## What to work on
Pictures stay out; everything else in the records below is copied exactly.

## Supplied entries
========

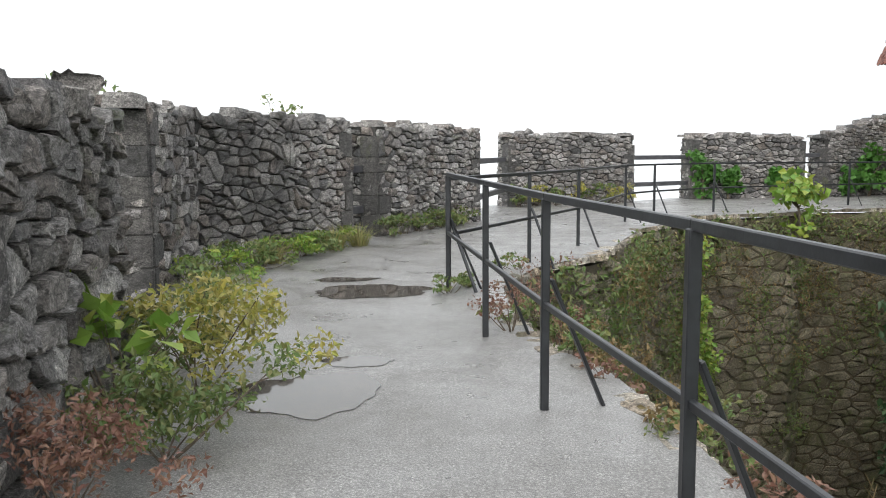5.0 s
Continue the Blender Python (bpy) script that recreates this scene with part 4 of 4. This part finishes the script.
i_open = lambda u, z: not (abs(11.5 - u - 9.35) < 0.55 and z < -3.3 - 1.1 * (11.5 - u - 9.35) ** 2)
inner = core("wall_28", il, flat(-6.2), lambda u: inner_top(u) - 0.05, 1.0, M_MORTAR_B, keep=i_open, cell=0.15, label="crumbling inner wall with a broken stepped top", category="wall")
st = Stones(inner, M_LOWER, 0)
rubble(st, il, flat(-6), inner_top, keep=i_open, course=(0.1, 0.2), width=(0.16, 0.5), depth=(0.02, 0.06))
coping(st, il, inner_top, 1.0, (0.2, 0.5), False, 0, (0.05, 0.15))
st.done()
gt = Line([(26.6, 1.75), (26.6, -4.2)], -1)


def gate_y(u):
    return 1.75 - u


def gate_top(u):
    y = gate_y(u)
    if y > 1.7 - 0.0:
        return -1.9
    if y > -0.2:
        return -2.85 + 0.06 * noise.noise((u * 3, 1, 0))
    if y > -2.6:
        return -2.75 + 0.1 * noise.noise((u * 2, 1, 0))
    return -1.0


g2 = lambda u, z: not (0.62 < gate_y(u) < 1.35 and z < -3.55 - 0.9 * (gate_y(u) - 1.0) ** 2 and z > -5.2) and not (-2.6 < gate_y(u) < -0.2 and z < -3.4 - 0.35 * (gate_y(u) + 1.4) ** 2)
gate = core("wall_29", gt, flat(-6.4), lambda u: gate_top(u) - 0.04, 0.8, M_MORTAR_B, keep=g2, cell=0.12, label="gate wall with a barred doorway and an arched recess", category="wall")
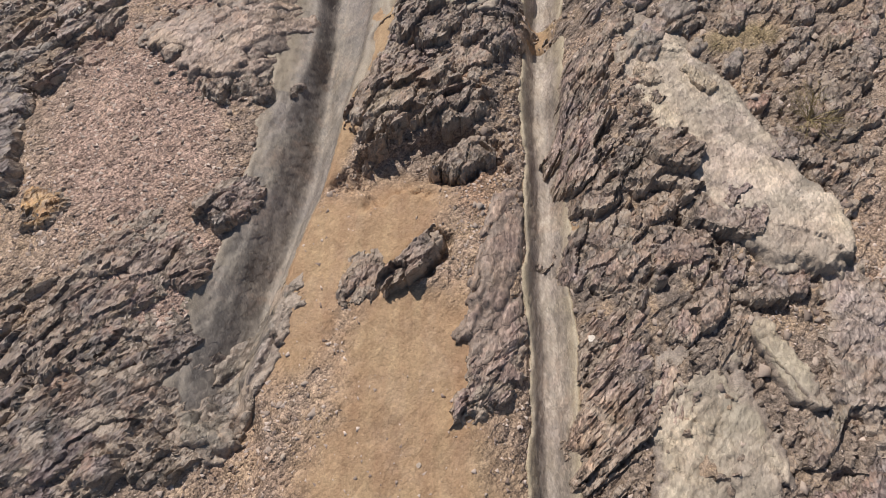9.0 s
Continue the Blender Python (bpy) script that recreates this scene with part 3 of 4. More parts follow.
# ---- outcrops ----
STYLE = {  # material, size of the fractured pieces, fine beds, strike, name of a piece, name, label, category
    "dark": ("dark", 0.17, 0.085, 0.004, 52, "rock_block", "rock_outcrop", "dark grey-brown fractured bedrock outcrop with sharp broken edges", "outcrop"),
    "mid": ("mid", 0.19, 0.1, 0.004, 55, "rock_block", "rock_outcrop", "brownish grey weathered bedrock outcrop among gravel", "outcrop"),
    "pale": ("pale", 0.3, 0.2, 0.003, 60, "rock_block", "rock_outcrop", "pale beige weathered bedrock hump with chipped surface", "outcrop"),
    "worn": ("olive", 0.2, 0.1, 0.003, 62, "flat_rock", "worn_patch", "brown weathered patch on the cream rock slab", "bedrock"),
    "buff": ("buff", 0.4, 0.2, 0.002, 85, "flat_rock", "worn_rock", "smooth buff stone worn flat in the earth-filled rut", "bedrock"),
    "grey": ("grey", 0.26, 0.14, 0.004, 60, "rock_block", "rock_outcrop", "mauve-grey bedrock outcrop with a flat worn top", "outcrop"),
    "slate": ("slate", 0.34, 0.14, 0.003, 55, "flat_rock", "slate_rock", "smooth dark grey slab of slate-like rock in gravel", "rock"),
    "chipped": ("olive", 0.2, 0.1, 0.004, 62, "rock_block", "rock_outcrop", "pale grey-beige chipped bedrock beside the narrow rut", "outcrop"),
    "slab": ("slab", 0.7, 0.13, 0.003, None, "flat_rock", "split_rock", "large split slate-grey slab standing proud of the gravel", "rock"),
    "slabm": ("slate", 0.6, 0.3, 0.002, 60, "flat_rock", "rounded_rock", "smooth mauve-grey rounded slab lying in gravel", "rock"),
    "slateo": ("slateo", 0.26, 0.15, 0.004, 45, "rock_block", "rock_outcrop", "blue-grey slaty bedrock with rough broken surface", "outcrop"),
    "thin": ("thin", 0.28, 0.055, 0.006, 58, "rock_leaf", "layered_outcrop", "thinly layered grey-brown rock with upturned edges", "outcrop"),
    "strata": ("strata", 0.5, 0.13, 0.003, 60, "rock_bed", "layered_outcrop", "olive-brown bedded rock beside the deep rut", "outcrop"),
    "red": ("red", 0.13, 0.06, 0.005, 60, "rock_block", "red_rock", "rusty red-brown broken rock in earth", "rock"),
    "redthin": ("red", 0.2, 0.045, 0.006, 75, "rock_leaf", "red_rock", "thin upright rusty red rock edge", "rock"),
    "ochre": ("ochre", 0.13, 0.07, 0.006, 35, "rock_block", "ochre_rock", "yellow-ochre stained broken rock", "rock"),
    "plate": ("slate", 0.4, 0.04, 0.004, 35, "rock_plate", "rock_plates", "upturned thin grey rock plates", "rock"),
    "block": ("block", 0.5, 0.19, 0.002, None, "rock_block", "jointed_rock", "light grey bedrock split by joints into angular blocks", "outcrop"),
    "smooth": ("smooth", 0.5, 0.3, 0.002, -45, "flat_rock", "pale_bedrock", "long smooth cream-coloured slab of bare rock", "bedrock"),
}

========

## Full solution
5.0 s
Continue the Blender Python (bpy) script that recreates this scene with part 4 of 4. This part finishes the script.
i_open = lambda u, z: not (abs(11.5 - u - 9.35) < 0.55 and z < -3.3 - 1.1 * (11.5 - u - 9.35) ** 2)
inner = core("wall_28", il, flat(-6.2), lambda u: inner_top(u) - 0.05, 1.0, M_MORTAR_B, keep=i_open, cell=0.15, label="crumbling inner wall with a broken stepped top", category="wall")
st = Stones(inner, M_LOWER, 0)
rubble(st, il, flat(-6), inner_top, keep=i_open, course=(0.1, 0.2), width=(0.16, 0.5), depth=(0.02, 0.06))
coping(st, il, inner_top, 1.0, (0.2, 0.5), False, 0, (0.05, 0.15))
st.done()
gt = Line([(26.6, 1.75), (26.6, -4.2)], -1)


def gate_y(u):
    return 1.75 - u


def gate_top(u):
    y = gate_y(u)
    if y > 1.7 - 0.0:
        return -1.9
    if y > -0.2:
        return -2.85 + 0.06 * noise.noise((u * 3, 1, 0))
    if y > -2.6:
        return -2.75 + 0.1 * noise.noise((u * 2, 1, 0))
    return -1.0


g2 = lambda u, z: not (0.62 < gate_y(u) < 1.35 and z < -3.55 - 0.9 * (gate_y(u) - 1.0) ** 2 and z > -5.2) and not (-2.6 < gate_y(u) < -0.2 and z < -3.4 - 0.35 * (gate_y(u) + 1.4) ** 2)
gate = core("wall_29", gt, flat(-6.4), lambda u: gate_top(u) - 0.04, 0.8, M_MORTAR_B, keep=g2, cell=0.12, label="gate wall with a barred doorway and an arched recess", category="wall")
9.0 s
Continue the Blender Python (bpy) script that recreates this scene with part 3 of 4. More parts follow.
# ---- outcrops ----
STYLE = {  # material, size of the fractured pieces, fine beds, strike, name of a piece, name, label, category
    "dark": ("dark", 0.17, 0.085, 0.004, 52, "rock_block", "rock_outcrop", "dark grey-brown fractured bedrock outcrop with sharp broken edges", "outcrop"),
    "mid": ("mid", 0.19, 0.1, 0.004, 55, "rock_block", "rock_outcrop", "brownish grey weathered bedrock outcrop among gravel", "outcrop"),
    "pale": ("pale", 0.3, 0.2, 0.003, 60, "rock_block", "rock_outcrop", "pale beige weathered bedrock hump with chipped surface", "outcrop"),
    "worn": ("olive", 0.2, 0.1, 0.003, 62, "flat_rock", "worn_patch", "brown weathered patch on the cream rock slab", "bedrock"),
    "buff": ("buff", 0.4, 0.2, 0.002, 85, "flat_rock", "worn_rock", "smooth buff stone worn flat in the earth-filled rut", "bedrock"),
    "grey": ("grey", 0.26, 0.14, 0.004, 60, "rock_block", "rock_outcrop", "mauve-grey bedrock outcrop with a flat worn top", "outcrop"),
    "slate": ("slate", 0.34, 0.14, 0.003, 55, "flat_rock", "slate_rock", "smooth dark grey slab of slate-like rock in gravel", "rock"),
    "chipped": ("olive", 0.2, 0.1, 0.004, 62, "rock_block", "rock_outcrop", "pale grey-beige chipped bedrock beside the narrow rut", "outcrop"),
    "slab": ("slab", 0.7, 0.13, 0.003, None, "flat_rock", "split_rock", "large split slate-grey slab standing proud of the gravel", "rock"),
    "slabm": ("slate", 0.6, 0.3, 0.002, 60, "flat_rock", "rounded_rock", "smooth mauve-grey rounded slab lying in gravel", "rock"),
    "slateo": ("slateo", 0.26, 0.15, 0.004, 45, "rock_block", "rock_outcrop", "blue-grey slaty bedrock with rough broken surface", "outcrop"),
    "thin": ("thin", 0.28, 0.055, 0.006, 58, "rock_leaf", "layered_outcrop", "thinly layered grey-brown rock with upturned edges", "outcrop"),
    "strata": ("strata", 0.5, 0.13, 0.003, 60, "rock_bed", "layered_outcrop", "olive-brown bedded rock beside the deep rut", "outcrop"),
    "red": ("red", 0.13, 0.06, 0.005, 60, "rock_block", "red_rock", "rusty red-brown broken rock in earth", "rock"),
    "redthin": ("red", 0.2, 0.045, 0.006, 75, "rock_leaf", "red_rock", "thin upright rusty red rock edge", "rock"),
    "ochre": ("ochre", 0.13, 0.07, 0.006, 35, "rock_block", "ochre_rock", "yellow-ochre stained broken rock", "rock"),
    "plate": ("slate", 0.4, 0.04, 0.004, 35, "rock_plate", "rock_plates", "upturned thin grey rock plates", "rock"),
    "block": ("block", 0.5, 0.19, 0.002, None, "rock_block", "jointed_rock", "light grey bedrock split by joints into angular blocks", "outcrop"),
    "smooth": ("smooth", 0.5, 0.3, 0.002, -45, "flat_rock", "pale_bedrock", "long smooth cream-coloured slab of bare rock", "bedrock"),
}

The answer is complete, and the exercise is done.